Abstract

Recent investigations have found that the strongly constrained and appropriately normed (SCAN) meta-GGA exchange-correlation functional significantly over-magnetizes elemental Fe, Co, and Ni solids. For the paradigmatic case, bcc Fe, the error relative to experiment is $\gtrsim 20 \%$. Comparative analysis of magnetization results from SCAN and its \textit{deorbitalized} counterpart, SCAN-L, leads to identification of the source of the discrepancy. It is not from the difference between Kohn-Sham (SCAN-L) and generalized Kohn-Sham (SCAN) procedures. The key is the iso-orbital indicator $\alpha$ (the ratio of the local Pauli and Thomas-Fermi kinetic energy densities). Its \textit{deorbitalized} counterpart, $\alpha_L$, has more dispersion in both spin channels with respect to magnetization in an approximate region between 0.6 Bohr and 1.2 Bohr around an Fe nucleus.
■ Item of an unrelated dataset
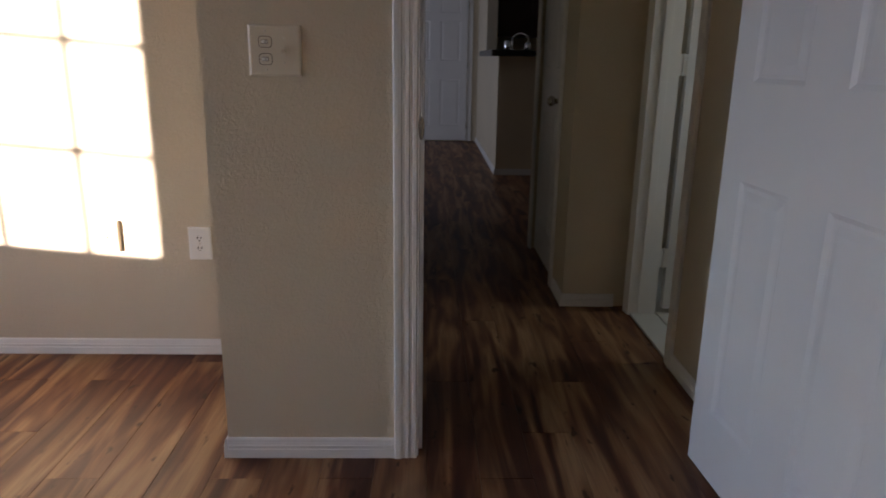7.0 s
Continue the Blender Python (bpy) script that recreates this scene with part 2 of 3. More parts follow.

The overall effect is that the SCAN switching function evaluated with $\alpha_L$ reduces the energetic disadvantage of the down channel with respect to up compared to the original $\alpha$, which in turn reduces the magnetization. This identifies the cause of the SCAN magnetization error as insensitivity of the SCAN switching function to $\alpha$ values in the approximate range $0.5 \lesssim \alpha \lesssim 0.8$ and oversensitivity for $\alpha \gtrsim 0.8$.